Collision avoidance sensor skin

The objective was to totally eliminate the possibility of a robot (or any mechanism for that matter) inducing a collision in space operations. We were particularly concerned that human beings were safe under all circumstances. This was apparently accomplished, and it is shown that GSFC has a system that is ready for space qualification and flight. However, it soon became apparent that much more could be accomplished with this technology. Payloads could be made invulnerable to collision avoidance and the blind spots behind them eliminated. This could be accomplished by a simple, non-imaging set of 'Capaciflector' sensors on each payload. It also is evident that this system could be used to align and dock the system with a wide margin of safety. Throughout, lighting problems could be ignored, and unexpected events and modeling errors taken in stride.
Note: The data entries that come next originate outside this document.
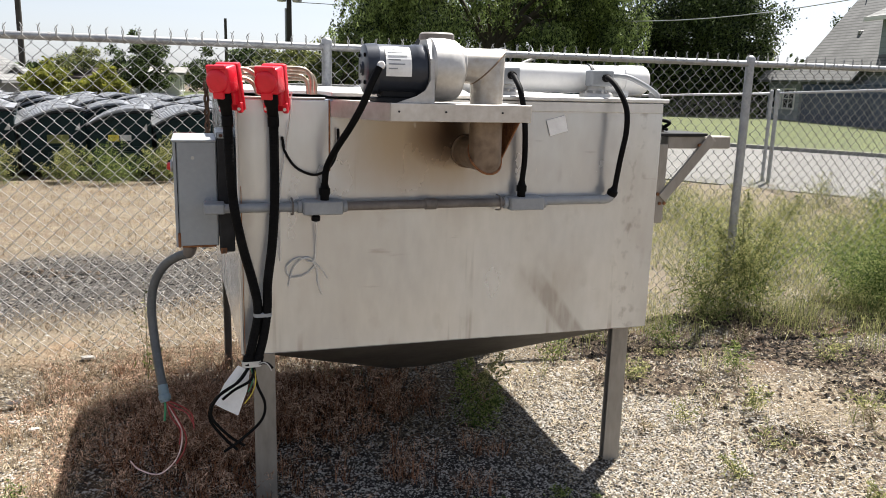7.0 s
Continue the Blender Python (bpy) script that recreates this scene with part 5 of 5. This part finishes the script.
def willow(x, y, h, rx, ry, leafm, seed, label):
    """A weeping crown: lumps of hanging strands, each strand set with narrow leaves."""
    gen = np.random.default_rng(seed)
    ob = thing("willow_tree", (x, y, 0), label, "tree")
    part("trunk", tube([(x, y, -0.2), (x + 0.2, y, 2.0), (x - 0.1, y, 4.2)], 0.5, 12, 4), BARK, ob, smooth=True)
    lumps = []
    for k in range(92):
        a = gen.uniform(0, 2 * math.pi)
        q = gen.uniform(0.1, 1.0) ** 0.5
        lz = 2.9 + (h - 2.9) * gen.uniform(0.12, 1.0) * (1 - 0.62 * q ** 3)
        lumps.append((x + rx * 0.88 * q * math.cos(a), y + ry * 0.88 * q * math.sin(a), lz, gen.uniform(0.5, 1.45)))
    for k in range(14):
        lx, ly, lz, lr = lumps[k * 5]
        part("limb", tube([(x - 0.1, y, gen.uniform(2.8, 4.0)), ((x + lx) / 2, (y + ly) / 2, (3.6 + lz) / 2 + 1.0), (lx, ly, lz)], 0.12, 7, 4), BARK, ob, smooth=True)
    pts = []
    for lx, ly, lz, lr in lumps:
        n = int(70 * lr * lr)
        d = gen.normal(0, 1, (n, 3))
        d /= np.linalg.norm(d, axis=1)[:, None]
        d[:, 2] = np.abs(d[:, 2]) * 0.75
        top = np.array([lx, ly, lz]) + d * lr * gen.uniform(0.6, 1.05, n)[:, None]
        length = gen.uniform(0.5, 2.0, n) * (0.6 + 0.4 * lr)
        per = 32
        t = gen.uniform(0, 1, (n, per))
        line = np.repeat(top[:, None, :], per, 1)
        line[:, :, 2] -= t * length[:, None]
        line[:, :, :2] += (d[:, None, :2] * 0.28 * np.sqrt(t)[:, :, None] * lr) + gen.normal(0, 0.045, (n, per, 2))
        pts.append(line.reshape(-1, 3))
    pts = np.concatenate(pts)
    pts = pts[pts[:, 2] > 1.5 + 0.7 * np.sin(pts[:, 0] * 1.3)]
    v, f = leaves(pts, np.full(len(pts), 0.15), 0.5, gen, 0.2)
    array_mesh("crown", v, f, leafm, ob)
    return ob


willow(14.7, 36.5, 13.0, 8.6, 5.8, LEAF_WILLOW, 3, "large weeping willow with hanging pale green foliage")
tree("tree", 29.4, 39.5, 9.2, 3.9, 4.2, 2.5, LEAF_DARK, 80000, 0.19, 0.1, 5, "dense dark green broad-leaved tree", 260, 1.0, 0.8)
tree("tree", 21.5, 44.0, 9.0, 5.0, 4.2, 2.5, LEAF_DARK, 20000, 0.32, 0.1, 7, "dark green tree behind the willow", 110, 1.0, 0.3)
tree("tree", 14.5, 48.0, 7.0, 5.0, 3.4, 2.0, LEAF_DARK, 18000, 0.32, 0.1, 8, "dark green tree in the shade of the willow", 110, 1.0, 0.2)
tree("tree", 33.8, 40.5, 4.6, 1.8, 2.0, 1.5, LEAF_OLIVE, 5000, 0.22, 0.1, 9, "small olive green tree beside the house", 50)
tree("tree", 44.5, 43.0, 7.2, 2.2, 3.0, 3.0, LEAF_DARK, 3500, 0.24, 0.1, 10, "thin dark tree behind the house", 60)
for k, (x, y, h, rx, lm) in enumerate(((2.5, 47, 3.3, 2.0, LEAF_DARK), (6.8, 38, 3.6, 2.6, LEAF_OLIVE), (-3.6, 57, 3.95, 1.9, LEAF_DARK), (-8.7, 66.5, 3.6, 2.2, LEAF_OLIVE), (-6.4, 36.7, 1.9, 1.1, LEAF_YELLOW), (-4.2, 37, 1.7, 1.1, LEAF_YELLOW), (-18.5, 44, 2.2, 1.6, LEAF_OLIVE), (4.2, 36, 3.0, 1.9, LEAF_OLIVE), (10.2, 56.4, 4.7, 1.3, LEAF_DARK), (12.8, 22.5, 1.35, 0.6, LEAF_YELLOW), (1.2, 70, 3.0, 2.6, LEAF_DARK))):
    tree("shrub" if h < 5 else "tree", x, y, h, rx, h * 0.49, h * 0.3, lm, 9000, 0.13 + 0.02 * h, 0.1, 30 + k, {LEAF_DARK: "dark green shrub in the distance", LEAF_OLIVE: "olive green shrub in the distance", LEAF_YELLOW: "yellow-green shrub beyond the wall"}[lm] if h < 5 else "dark green distant tree", 75)

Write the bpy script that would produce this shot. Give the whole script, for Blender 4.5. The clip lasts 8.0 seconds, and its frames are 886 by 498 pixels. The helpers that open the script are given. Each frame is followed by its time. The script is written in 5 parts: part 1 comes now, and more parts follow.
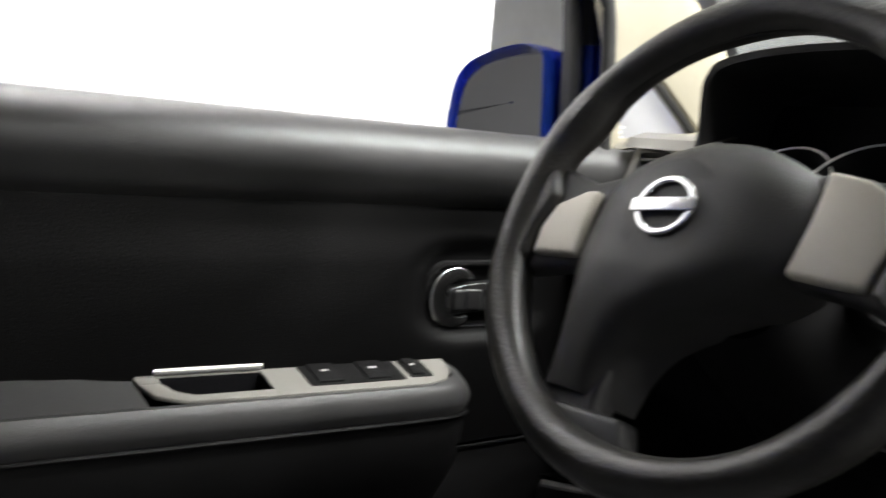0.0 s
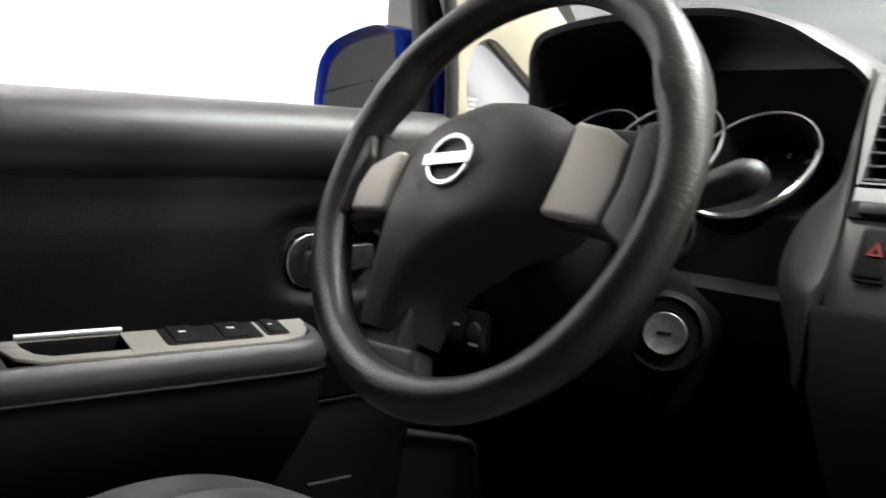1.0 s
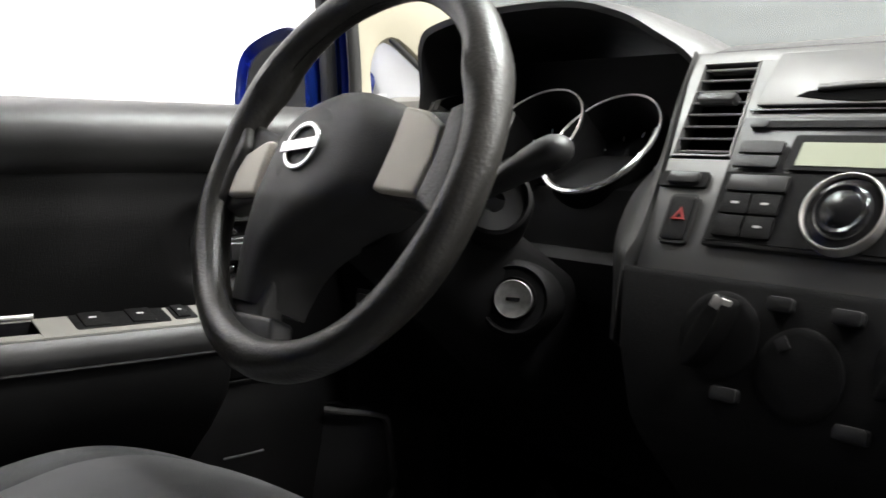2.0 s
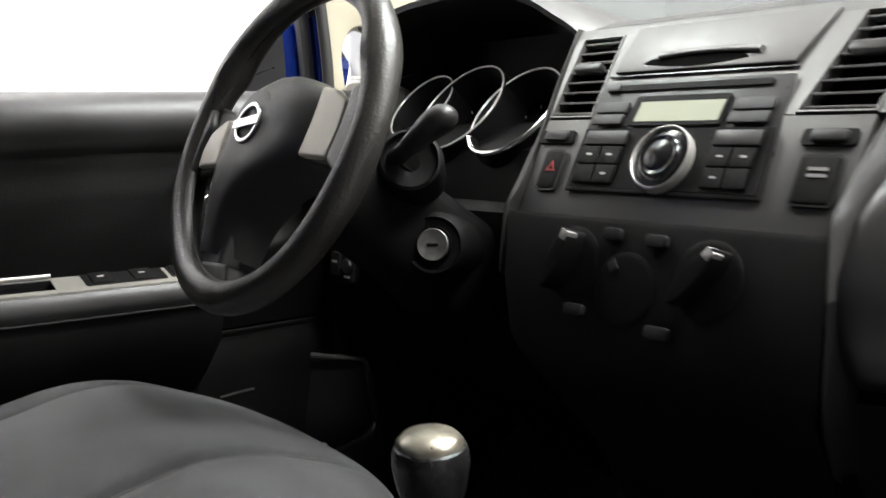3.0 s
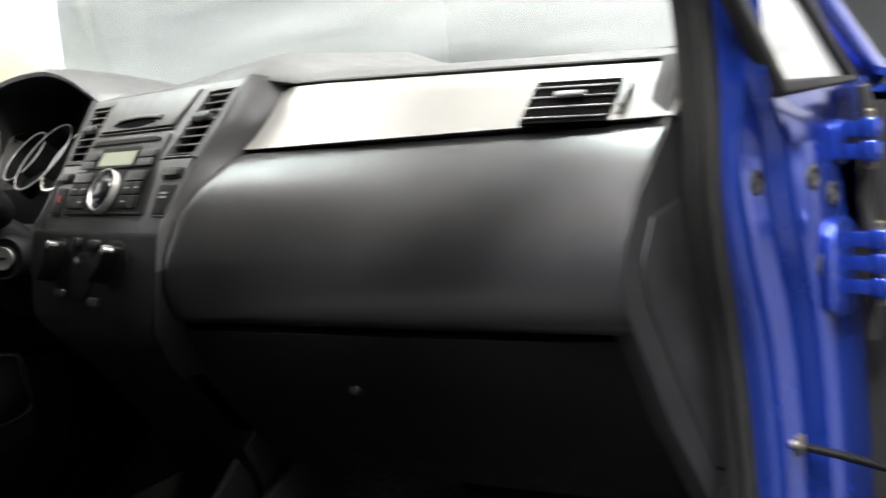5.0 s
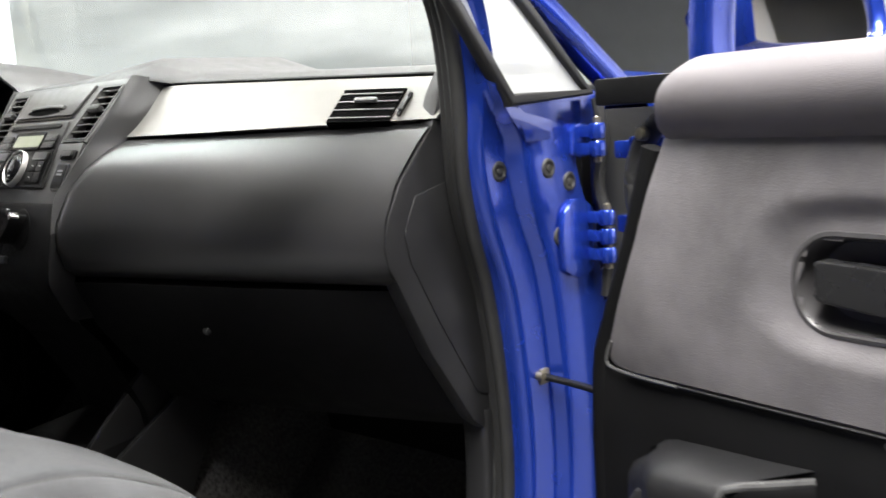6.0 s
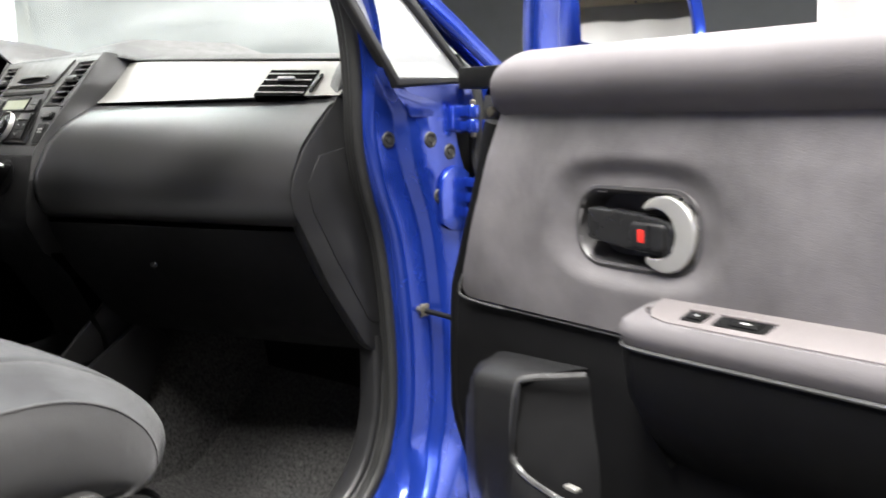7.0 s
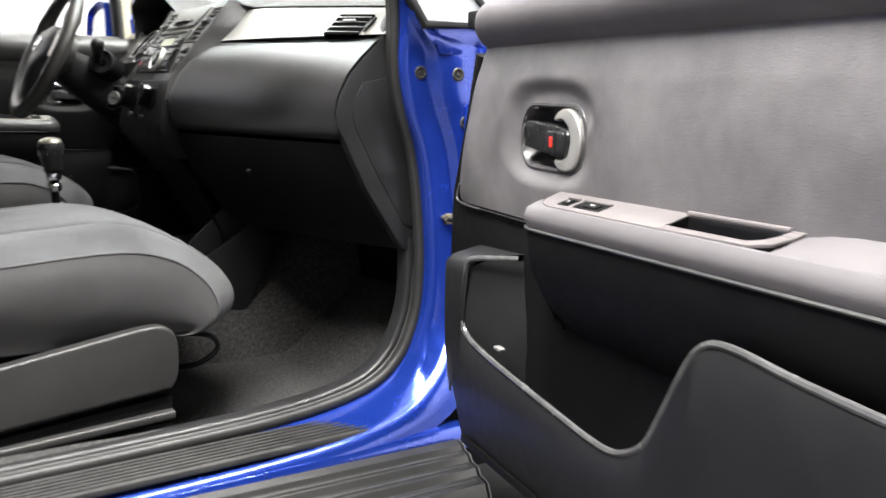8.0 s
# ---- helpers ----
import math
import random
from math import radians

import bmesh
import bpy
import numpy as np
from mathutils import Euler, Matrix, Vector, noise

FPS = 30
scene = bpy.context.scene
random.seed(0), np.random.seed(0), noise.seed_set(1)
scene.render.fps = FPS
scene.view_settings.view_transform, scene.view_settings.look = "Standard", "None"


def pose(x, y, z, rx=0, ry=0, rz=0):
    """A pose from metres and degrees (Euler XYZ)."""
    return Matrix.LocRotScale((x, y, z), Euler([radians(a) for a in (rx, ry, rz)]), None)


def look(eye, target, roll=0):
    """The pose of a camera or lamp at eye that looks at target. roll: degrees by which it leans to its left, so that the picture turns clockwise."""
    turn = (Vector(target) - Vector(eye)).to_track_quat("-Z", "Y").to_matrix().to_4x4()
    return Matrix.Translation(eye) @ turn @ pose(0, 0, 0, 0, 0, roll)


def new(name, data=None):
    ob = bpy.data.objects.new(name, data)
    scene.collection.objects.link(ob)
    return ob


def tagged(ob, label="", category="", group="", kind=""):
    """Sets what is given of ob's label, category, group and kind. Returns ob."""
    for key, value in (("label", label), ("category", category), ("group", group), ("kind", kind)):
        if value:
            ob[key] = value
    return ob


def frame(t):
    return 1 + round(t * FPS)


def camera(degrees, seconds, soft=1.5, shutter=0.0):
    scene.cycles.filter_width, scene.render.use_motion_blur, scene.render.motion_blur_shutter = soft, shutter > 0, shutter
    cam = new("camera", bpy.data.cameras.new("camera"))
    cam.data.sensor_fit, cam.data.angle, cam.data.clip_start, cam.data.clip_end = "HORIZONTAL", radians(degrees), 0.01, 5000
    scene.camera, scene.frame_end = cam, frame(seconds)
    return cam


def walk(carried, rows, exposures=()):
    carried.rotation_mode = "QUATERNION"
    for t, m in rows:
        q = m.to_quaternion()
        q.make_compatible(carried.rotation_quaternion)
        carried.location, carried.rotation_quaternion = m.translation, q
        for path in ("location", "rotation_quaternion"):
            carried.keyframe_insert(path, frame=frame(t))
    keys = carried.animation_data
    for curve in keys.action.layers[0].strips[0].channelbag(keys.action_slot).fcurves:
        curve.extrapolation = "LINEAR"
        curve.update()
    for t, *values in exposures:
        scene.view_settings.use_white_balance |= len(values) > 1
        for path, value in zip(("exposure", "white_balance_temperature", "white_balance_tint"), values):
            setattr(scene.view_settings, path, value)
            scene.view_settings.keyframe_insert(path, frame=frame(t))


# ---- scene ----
cam = camera(48.9, 8.0, shutter=0.5)
PATH = [
    (0, (0.043, -0.697, 0.962), (-1.523, 0.528, 0.747), 5.0),
    (0.3, (0.079, -0.687, 0.968), (-1.436, 0.604, 0.773), 4.1),
    (0.5, (0.104, -0.682, 0.969), (-1.403, 0.616, 0.756), 3.5),
    (1, (0.167, -0.67, 0.952), (-1.329, 0.638, 0.721), 2.8),
    (1.2, (0.193, -0.661, 0.949), (-1.289, 0.662, 0.715), 2.4),
    (1.5, (0.232, -0.648, 0.948), (-1.253, 0.673, 0.723), 1.8),
    (2, (0.297, -0.63, 0.942), (-1.203, 0.674, 0.718), 0.9),
    (2.2, (0.321, -0.62, 0.946), (-1.19, 0.672, 0.724), 0.8),
    (3.3, (0.567, -0.645, 0.931), (-1.016, 0.548, 0.657), -1.9),
    (3.5, (0.604, -0.649, 0.936), (-0.967, 0.56, 0.671), -2.0),
    (4, (0.741, -0.63, 0.941), (-0.805, 0.619, 0.719), -2.6),
    (4.3, (0.846, -0.604, 0.945), (-0.658, 0.697, 0.736), -3.5),
    (4.5, (0.92, -0.596, 0.946), (-0.539, 0.755, 0.733), -4.1),
    (5, (1.116, -0.604, 0.943), (-0.265, 0.821, 0.69), -5.0),
    (5.2, (1.204, -0.597, 0.951), (-0.182, 0.82, 0.683), -6.6),
    (6.3, (1.505, -0.704, 0.937), (0.176, 0.763, 0.653), -2.7),
    (6.5, (1.562, -0.727, 0.93), (0.238, 0.746, 0.652), -2.4),
    (7, (1.729, -0.77, 0.911), (0.379, 0.678, 0.626), -1.4),
    (7.5, (1.938, -0.747, 0.873), (0.463, 0.569, 0.574), -1.3),
    (7.9, (2.123, -0.713, 0.842), (0.502, 0.412, 0.515), 0.5),
    (8, (2.17, -0.704, 0.834), (0.522, 0.385, 0.519), 1.0),
]
walk(cam, [(t, look(eye, target, roll)) for t, eye, target, roll in PATH], [(0, 0.2), (3.5, 0.2), (4.2, 0.35), (5.0, 0.25), (6.5, 0.3), (7.2, 0.46), (8, 0.55)])

# ---- world, lamps, exposure ----
world = bpy.data.worlds.new("garage_world")
world.use_nodes = True
world.node_tree.nodes["Background"].inputs[0].default_value = (0.75, 0.8, 0.9, 1)
world.node_tree.nodes["Background"].inputs[1].default_value = 0.05
scene.world = world
FLOOR, CEIL = -0.10, 3.0


def ceiling_lamp(x, y, watts, sx, sy):
    data = bpy.data.lights.new("ceiling_lamp", "AREA")
    data.shape, data.size, data.size_y, data.energy = "RECTANGLE", sx, sy, watts
    data.color = (1.0, 0.98, 0.95)
    ob = new("ceiling_lamp", data)
    ob.matrix_world = pose(x, y, CEIL - 0.12)
    return ob


# all out of view; the last is added to brighten curtain and front wall
LAMPS = [(-1.5, -0.55, 70), (1.25, 0.40, 95), (0.1, 1.05, 180), (1.42, -0.95, 225), (3.9, 2.6, 240)]
for lx, ly, lw in LAMPS:
    ceiling_lamp(lx, ly, lw, 0.35, 1.5)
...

At the same time, computational requirements would be reduced. This can be done in a simple, rugged, reliable manner that will not disturb the form factor of space systems. It will be practical for space applications. The lab experiments indicate we are well on the way to accomplishing this. Still, the research trail goes deeper. It now appears that the sensors can be extended to end effectors to provide precontact information and make robot docking (or any docking connection) very smooth, with minimal loads impacted back into the mating structures. This type of ability would be a major step forward in basic control techniques in space. There are, however, baseline and restructuring issues to be tackled. The payloads must get power and signals to them from the robot or from the astronaut servicing tool. This requires a standard electromechanical interface. Any of several could be used. The GSFC prototype shown in this presentation is a good one. Sensors with their attendant electronics must be added to the payloads, end effectors, and robot arms and integrated into the system.